In October 2022, the WTO, in collaboration with the International Finance Corporation (IFC), released a report on trade finance in West Africa, which we described in this post. The report found that trade expansion in four West African economies (Côte d'Ivoire, Ghana, Nigeria, and Senegal) is severely constrained by the limited and costly access to finance by local firms. It reveals that the cost incurred by companies in West Africa to obtain financing for their trade operations is disproportionately higher than in other African regions. For example, it is explained that in the four analysed countries, the cost for opening a letter of credit varies from 2 to 4 percent with respect to the value of the transaction. In more advanced countries, this cost does not go beyond 0.50 percent.
At continental level the situation is not much different. The WTO Annual Report recalls that the trade finance market in Africa barely covers 40 percent of total merchandise exports and imports. This is almost half of the global average, which ranges between 60 to 80 percent.

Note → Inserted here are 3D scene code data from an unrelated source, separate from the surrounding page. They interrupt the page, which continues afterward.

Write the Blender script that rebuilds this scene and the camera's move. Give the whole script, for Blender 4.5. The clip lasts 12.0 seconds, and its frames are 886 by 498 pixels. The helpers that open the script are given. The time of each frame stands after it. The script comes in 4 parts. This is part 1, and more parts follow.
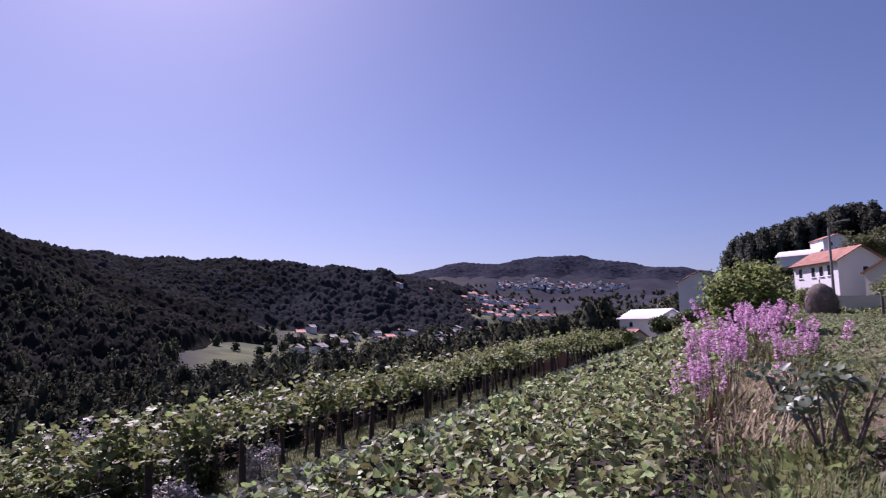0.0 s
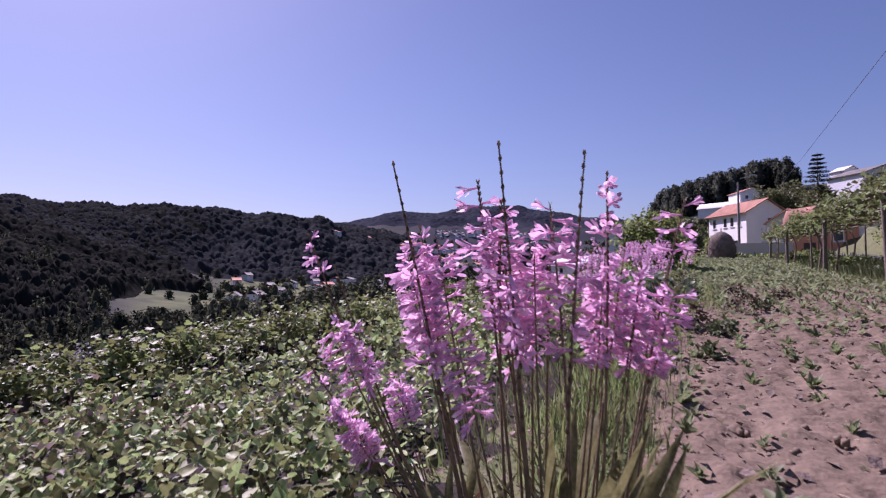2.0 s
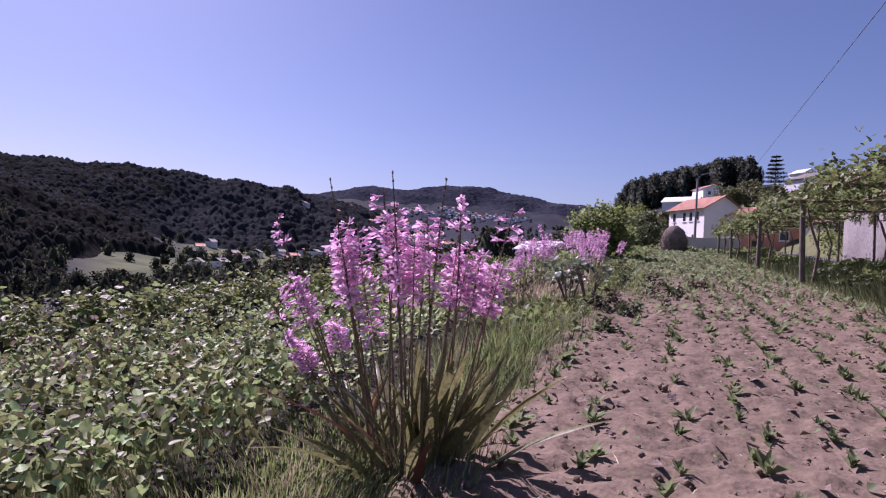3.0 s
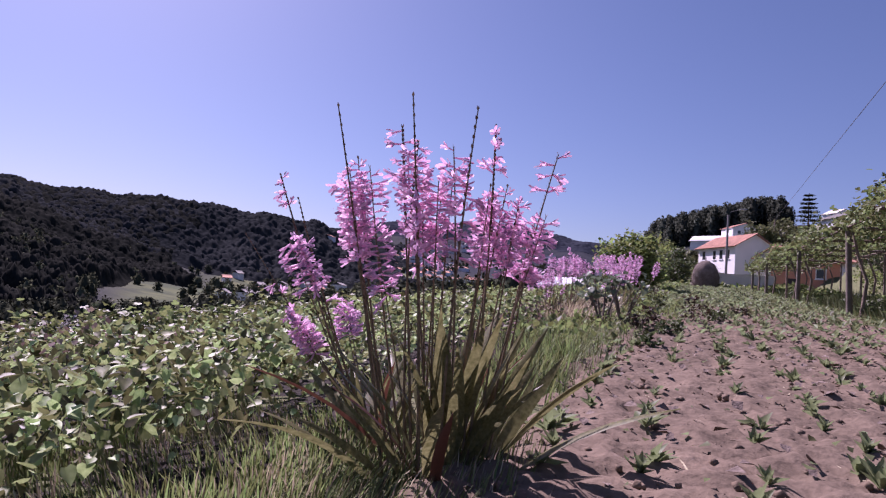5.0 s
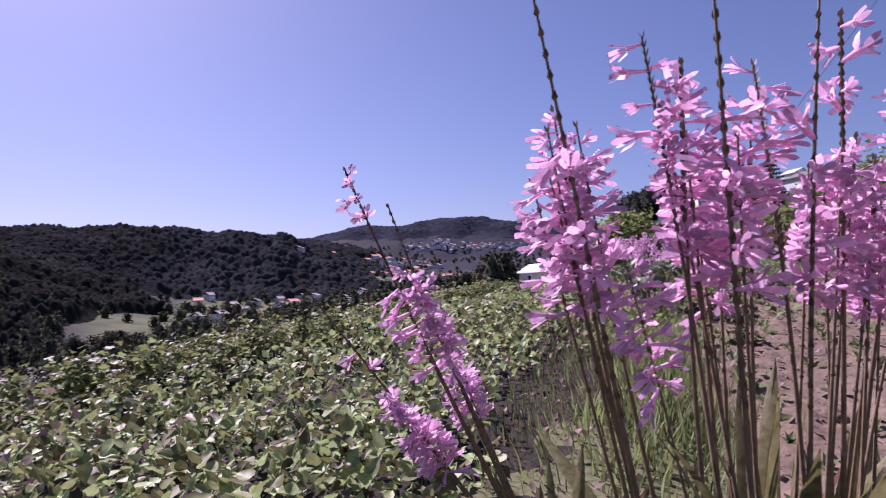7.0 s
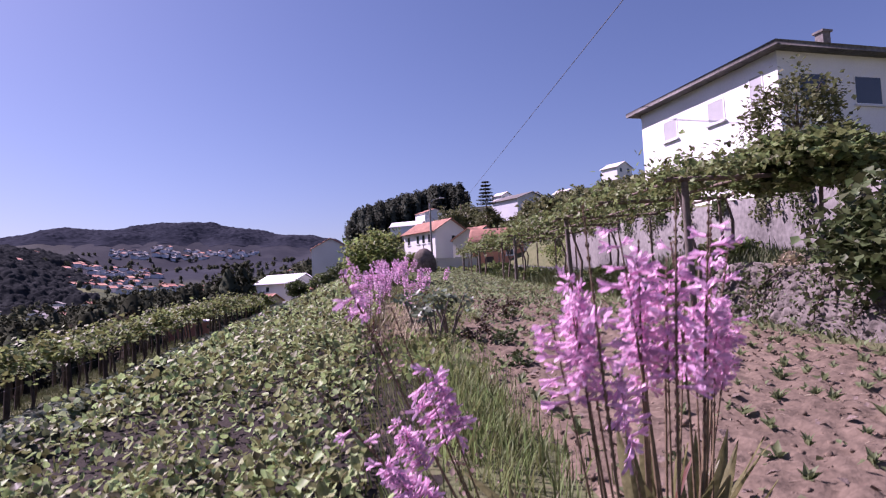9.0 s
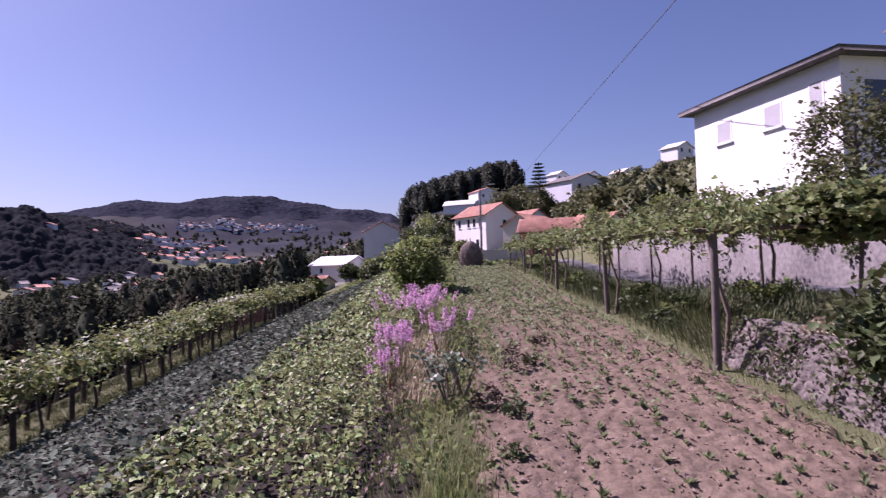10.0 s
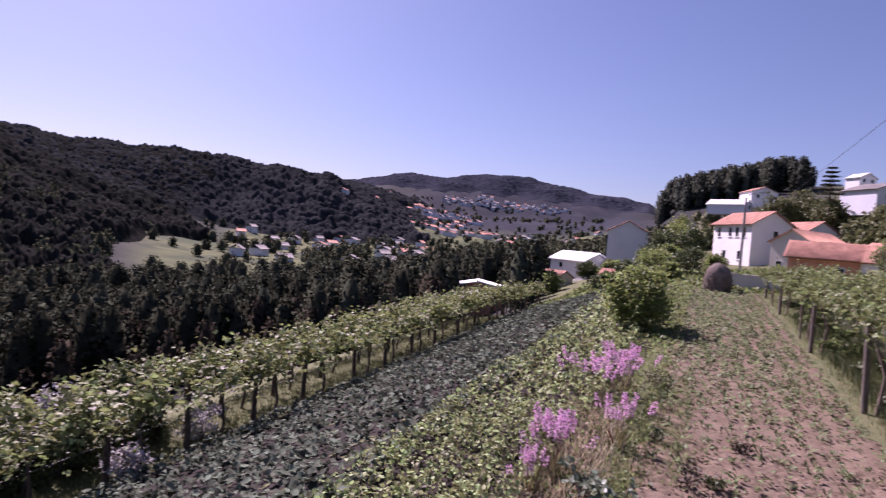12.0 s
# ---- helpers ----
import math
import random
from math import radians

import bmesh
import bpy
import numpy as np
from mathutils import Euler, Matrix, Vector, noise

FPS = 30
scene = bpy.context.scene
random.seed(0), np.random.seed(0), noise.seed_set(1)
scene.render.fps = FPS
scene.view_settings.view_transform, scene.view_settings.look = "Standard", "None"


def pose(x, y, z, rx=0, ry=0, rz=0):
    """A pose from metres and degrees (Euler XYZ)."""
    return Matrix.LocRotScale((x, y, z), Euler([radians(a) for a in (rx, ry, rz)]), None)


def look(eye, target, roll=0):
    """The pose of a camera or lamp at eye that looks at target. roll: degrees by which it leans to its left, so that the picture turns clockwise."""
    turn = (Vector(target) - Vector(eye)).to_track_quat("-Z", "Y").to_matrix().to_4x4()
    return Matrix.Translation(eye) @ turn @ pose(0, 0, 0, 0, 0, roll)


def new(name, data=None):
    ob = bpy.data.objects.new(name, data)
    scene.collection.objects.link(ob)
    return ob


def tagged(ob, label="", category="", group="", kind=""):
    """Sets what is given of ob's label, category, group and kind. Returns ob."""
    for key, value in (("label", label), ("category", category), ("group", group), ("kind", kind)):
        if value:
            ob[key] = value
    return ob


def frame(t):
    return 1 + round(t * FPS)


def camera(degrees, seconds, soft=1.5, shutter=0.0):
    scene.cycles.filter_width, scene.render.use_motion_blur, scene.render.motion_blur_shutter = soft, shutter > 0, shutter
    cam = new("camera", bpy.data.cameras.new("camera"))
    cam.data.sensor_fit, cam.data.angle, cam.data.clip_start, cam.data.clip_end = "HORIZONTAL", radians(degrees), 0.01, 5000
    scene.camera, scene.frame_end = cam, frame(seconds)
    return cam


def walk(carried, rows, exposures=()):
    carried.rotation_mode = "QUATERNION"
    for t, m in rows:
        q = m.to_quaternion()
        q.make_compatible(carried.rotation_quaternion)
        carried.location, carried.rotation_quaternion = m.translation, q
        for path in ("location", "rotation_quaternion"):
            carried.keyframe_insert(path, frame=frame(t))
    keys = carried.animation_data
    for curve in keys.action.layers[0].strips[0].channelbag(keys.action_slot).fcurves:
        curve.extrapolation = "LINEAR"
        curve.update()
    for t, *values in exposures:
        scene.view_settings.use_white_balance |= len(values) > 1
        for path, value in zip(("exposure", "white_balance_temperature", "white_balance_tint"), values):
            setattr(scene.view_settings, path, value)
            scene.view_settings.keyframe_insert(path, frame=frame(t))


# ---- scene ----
cam = camera(73.0, 12.0, soft=1.2, shutter=0.2)
# seconds, x, y, z, tilt, lean, turn
PATH = [
    (0.0, -0.526, 0.051, 1.541, 97.30, 0.06, 29.20),
    (0.5, -0.386, -0.900, 1.875, 95.86, 0.32, 25.72),
    (1.0, -0.237, -1.559, 1.804, 96.02, 0.96, 23.38),
    (1.5, 0.117, -2.076, 1.375, 95.48, -0.72, 23.25),
    (2.0, 0.484, -2.638, 1.138, 92.40, 0.06, 23.31),
    (2.5, 0.904, -3.233, 1.125, 90.93, -1.42, 21.90),
    (3.0, 1.200, -3.630, 1.132, 90.41, -3.09, 20.21),
    (5.0, 1.010, -3.107, 0.754, 93.72, -4.18, 22.48),
    (5.5, 0.785, -2.783, 0.714, 94.71, -1.19, 25.88),
    (6.0, 0.567, -2.417, 0.824, 94.32, -5.20, 26.43),
    (6.5, 0.251, -2.157, 0.932, 93.66, -1.01, 26.92),
    (8.5, -0.980, -2.451, 0.858, 93.24, 4.05, -5.61),
    (9.0, -0.920, -2.783, 1.256, 93.36, 2.70, -4.97),
    (9.5, -0.611, -2.873, 1.944, 92.97, 3.51, -4.58),
    (10.0, -0.241, -3.061, 2.666, 91.19, 1.63, 0.17),
    (10.5, 0.154, -2.920, 3.194, 91.65, 1.08, 8.73),
    (11.0, 0.632, -2.714, 3.504, 90.03, -2.70, 12.71),
    (11.5, 0.928, -2.493, 4.043, 89.95, -4.60, 14.39),
    (12.0, 0.981, -2.062, 4.422, 88.91, -4.87, 23.79),
]
walk(cam, [(t, pose(x, y, z, a, b, c)) for t, x, y, z, a, b, c in PATH],
     exposures=[(0.0, 0.67, 5950, 51.0), (3.0, 0.77, 5950, 51.0), (6.5, 0.78, 5950, 51.0), (8.5, 0.94, 6050, 55.0), (10.5, 0.86, 6050, 54.0), (12.0, 0.98, 6250, 54.0)])

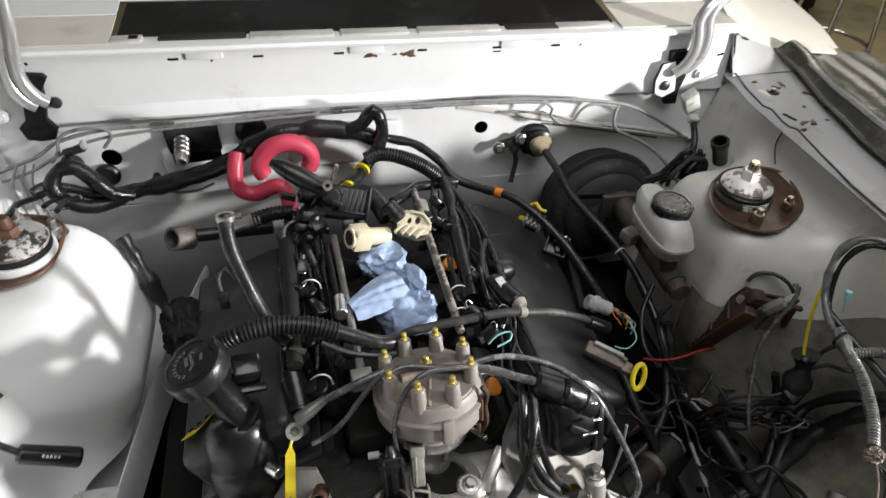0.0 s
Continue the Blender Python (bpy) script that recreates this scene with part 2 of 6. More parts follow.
def spline(pts, step):
    """Points along a smooth line through pts, about step apart."""
    P = [Vector(p) for p in pts]
    P = [2 * P[0] - P[1]] + P + [2 * P[-1] - P[-2]]
    out = []
    for i in range(1, len(P) - 2):
        a, b, c, d = P[i - 1:i + 3]
        n = max(2, int((c - b).length / step))
        for k in range(n):
            t = k / n
            out.append(0.5 * ((2 * b) + (c - a) * t + (2 * a - 5 * b + 4 * c - d) * t * t + (3 * b - a - 3 * c + d) * t ** 3))
    out.append(P[-2])
    return out


def sweep(bm, line, radius, n=10):
    """A round bar along line; radius: a number or a function of the ring's index."""
    rings = []
    tangent = (line[1] - line[0]).normalized()
    side = tangent.orthogonal().normalized()
    for i, p in enumerate(line):
        t = (line[min(i + 1, len(line) - 1)] - line[max(i - 1, 0)]).normalized()
        side = (side - t * side.dot(t)).normalized()
        up = t.cross(side)
        r = radius(i) if callable(radius) else radius
        rings.append([bm.verts.new(p + r * (math.cos(2 * math.pi * k / n) * side + math.sin(2 * math.pi * k / n) * up)) for k in range(n)])
    for a, b in zip(rings, rings[1:]):
        for k in range(n):
            bm.faces.new((a[k], a[(k + 1) % n], b[(k + 1) % n], b[k]))
    bm.faces.new(list(reversed(rings[0])))
    bm.faces.new(rings[-1])
    return bm


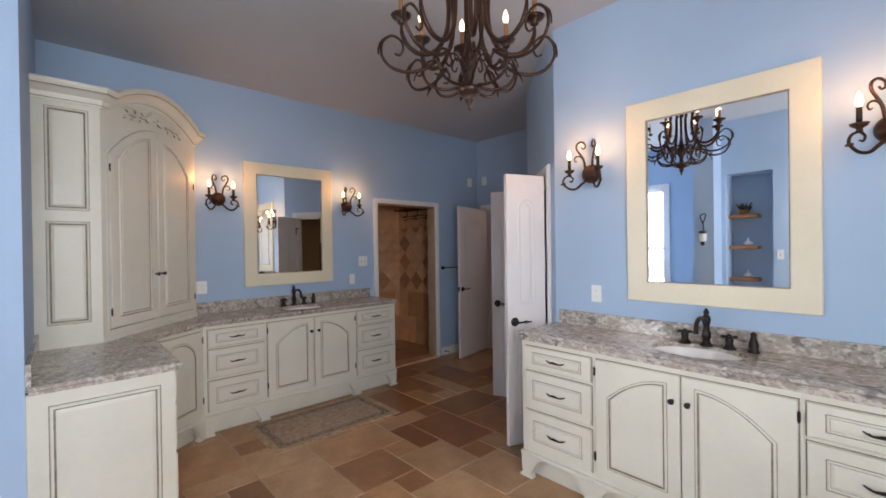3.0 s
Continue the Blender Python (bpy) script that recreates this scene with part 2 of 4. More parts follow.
def wall(name, p0, p1, thick, z1, mats, openings=(), z0=0.0):
    """Wall whose room face runs from p0 to p1; the room lies to the left of that line, the thickness to its right."""
    d = Vector(p1) - Vector(p0)
    n = d.length
    bm = bmesh.new()
    xs = 0.0
    for s0, s1, a, b in sorted(openings):
        box(bm, xs, s0, -thick, 0, z0, z1)
        if a > z0 + 0.01:
            box(bm, s0, s1, -thick, 0, z0, a)
        if b < z1 - 0.01:
            box(bm, s0, s1, -thick, 0, b, z1)
        xs = s1
    box(bm, xs, n, -thick, 0, z0, z1)
    ob = part(name, bm, mats)
    ob.matrix_world = pose(p0[0], p0[1], 0, 0, 0, math.degrees(math.atan2(d.y, d.x)))
    return tagged(ob, kind="structure")


XA, YB, YD, XE, XH = -4.43, 2.73, 4.69, -2.72, 1.05
C0, C1 = (-1.85, YB), (XE, 3.60)
wall("wall_vanity_west", (XA, YD + 0.13), (XA, -0.05), 0.14, CEILING, BLUE, [(YD + 0.13 - 3.835, YD + 0.13 - 2.900, 0, 2.04)])
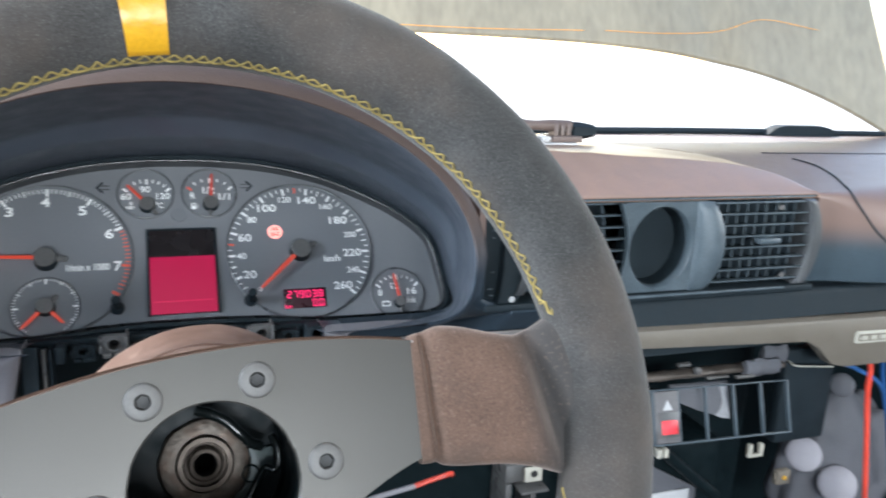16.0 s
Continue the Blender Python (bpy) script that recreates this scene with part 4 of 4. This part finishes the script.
def lower_trim(name, s, x_out, perf, label):
    """A perforated panel set into a rounded frame; s: -1 or +1, its side of the column."""
    th = thing(name, Matrix.Identity(4), label, "knee panel")
    x_in = 0.0838 + s * 0.1060
    xs = [x_in + (x_out - x_in) * (k / 60) ** 1.5 for k in range(61)]
    face, panel = [], []
    for x in xs:
        u = abs(x - x_in)
        out = ease((-0.088 - x) / 0.036) if s < 0 else ease((x - 0.262) / 0.034)
        ty, tz = -0.0700 - 0.0480 * out, 0.8618 + 0.0219 * out
        near = 0.0075 * min(2.0, (u / 0.115)) ** 1.5
        by, bz = (-0.0640 - near, 0.8508) if s < 0 else (-0.0670 - 0.033 * out, 0.8520 + 0.0115 * out)
        if out > 0.98:
            ty, tz = -0.1180, 0.8837
        face.append([(x, ty + 0.020, tz + 0.0005), (x, ty + 0.004, tz + 0.0012), (x, ty + 0.0012, tz + 0.0006), (x, ty, tz - 0.0010), (x, ty + 0.0005, tz - 0.0026), (x, by - 0.0012, bz + 0.0022),
                     (x, by - 0.0008, bz + 0.0006), (x, by + 0.001, bz), (x, by + 0.012, bz - 0.001)])
        turn_in = max(0.0, 1 - u / 0.020)
        swell = 0.0016 * math.exp(-((u - 0.026) / 0.010) ** 2)
        panel.append([(x, bz - 0.0008 - 0.0475 * j / 14, -(by + 0.0035 + 0.014 * turn_in ** 2 - swell - 0.0060 * math.sin(math.pi * min(1, j / 14 + 0.12)) ** 0.8 - 0.010 * (j / 14) ** 1.3)) for j in range(15)])
    part("rail", loft(face, closed=False), M_DASHNAVY, th, "rounded navy black rail")
    inside = [q for q in panel if abs(q[0][0] - x_in) > 0.0025]
    part("perforated_panel", loft(inside, closed=False), perf, th, "finely perforated panel", m=pose(0, 0, 0, 90, 0, 0))
    # the frame: an inner edge with one rounded corner, and the band outside it
    edge = [(0.0750, 0.8618), (0.0400, 0.8612), (0.0230, 0.8609), (0.0090, 0.8606), (0.0030, 0.8585), (0.0006, 0.8535), (0.0, 0.8470), (0.0018, 0.8330), (0.0042, 0.8140)]
    rim_out = [(0.0750, 0.8622), (0.0400, 0.8638), (0.0210, 0.8641), (0.0030, 0.8641), (-0.0090, 0.8641), (-0.0136, 0.8632), (-0.0126, 0.8560), (-0.0092, 0.8400), (-0.0040, 0.8140)]
    a, b = smooth_path2(edge), smooth_path2(rim_out)
    X = lambda u: x_in + s * u
    n = len(a)
    band = []
    for i, ((ax, az), (bx, bz)) in enumerate(zip(a, b)):
        g = 1 - ease((i / n - 0.45) / 0.2)
        yb = -0.0655 - 0.0060 * (1 - g)
        band.append([(X(ax + 0.0022 * (1 - g)), -0.0640, az - 0.0022 * g), (X(ax + 0.0006 * (1 - g)), -0.0712, az - 0.0008 * g), (X(ax), -0.0730, az), (X(ax * 0.85 + bx * 0.15), -0.0738, az * 0.85 + bz * 0.15),
                     (X(ax * 0.25 + bx * 0.75), yb - 0.0016, az * 0.25 + bz * 0.75), (X(bx), yb, bz), (X(bx), -0.046, bz - 0.012 * g)])
    part("frame", loft(band, closed=False), M_FRAME, th, "satin frame band, skylight painted in as lavender grey")
    part("edge_trim", tube([(X(0.0040), -0.0612, 0.8475), (X(0.0046), -0.0622, 0.8400), (X(0.0060), -0.0634, 0.8290), (X(0.0080), -0.0650, 0.8150)], 0.0007, 6), M_STEEL, th, "thin bright edge")
    lo, hi = sorted((X(0.002), x_out))
    part("under_panel", box(lo, hi, -0.066, -0.058, 0.70, 0.8030), M_TEAL, th)
    return th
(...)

Trade finance and, in particular, export credit financing and insurance (which in Africa are expensive and very difficult to obtain), are essential for exporters to mitigate the risks involved in international trade. This is why Africa is still today, predominantly, a cash economy.

In a nutshell, the lack of trade finance in Africa means that African companies receive little support from banks to expand their business activities beyond the national borders of the States from which they operate. This is unfortunate, as it is known that the vast majority of businesses on the continent suffer from huge difficulties in cash flow and working capital. In an economy like Africa, the banking system should be the main pillar of trade expansion as well as of investment and economic development.

This is not yet the case, at the moment. And as long as this situation will continue, the increase in intra-African trade heralded by AfCFTA evangelists will never materialize, remaining stuck in the status of untapped potential.